Barry Williams

Personal information
- Nationality: British (English)
- Born: 5 March 1947 (age 79) Liverpool, Great Britain
- Height: 188 cm (6 ft 2 in)
- Weight: 105 kg (231 lb)

Sport
- Sport: Athletics
- Event: Hammer throw
- Club: Liverpool Harriers

Medal record
Athletics
Representing England
Commonwealth Games
| Bronze medal – third place | 1970 Edinburgh | hammer |

= Barry Williams (athlete) =

British athlete

Barry Williams (born 5 March 1947) is a British retired international athlete who competed at the 1972 Summer Olympics.

== Biography ==
Williams, a member of the Liverpool Harriers, represented England and won a bronze medal in the hammer throw, at the 1970 British Commonwealth Games in Edinburgh, Scotland.

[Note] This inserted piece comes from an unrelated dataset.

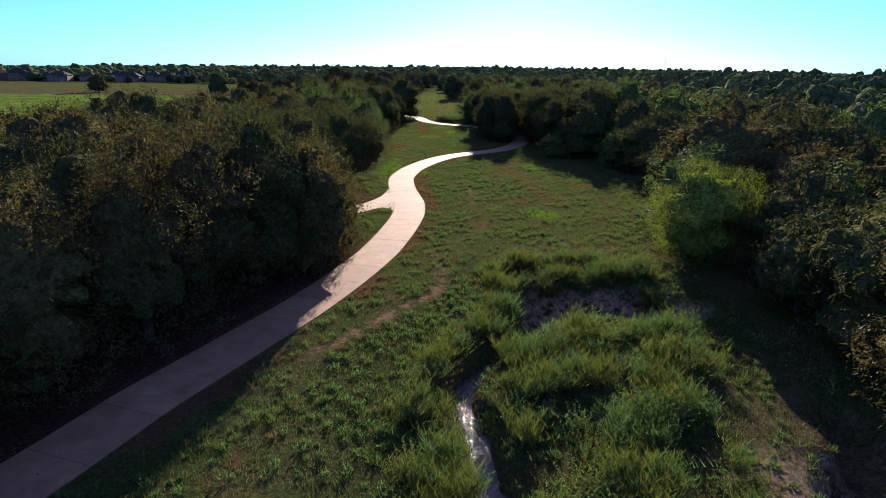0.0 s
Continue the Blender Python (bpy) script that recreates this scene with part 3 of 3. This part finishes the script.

Williams finished second behind Howard Payne in the hammer throw event at the 1971 AAA Championships but the following year became the British hammer throw champion after winning the British AAA Championships title at the 1972 AAA Championships. Shortly afterwards Williams represented Great Britain at the 1972 Olympics Games in Munich, where he participated in the men's hammer throw.

Williams was on the podium twice more at the AAAs in 1973 and 1974 and sandwiched in between he competed in the hammer throw again at the 1974 British Commonwealth Games in Christchurch, New Zealand.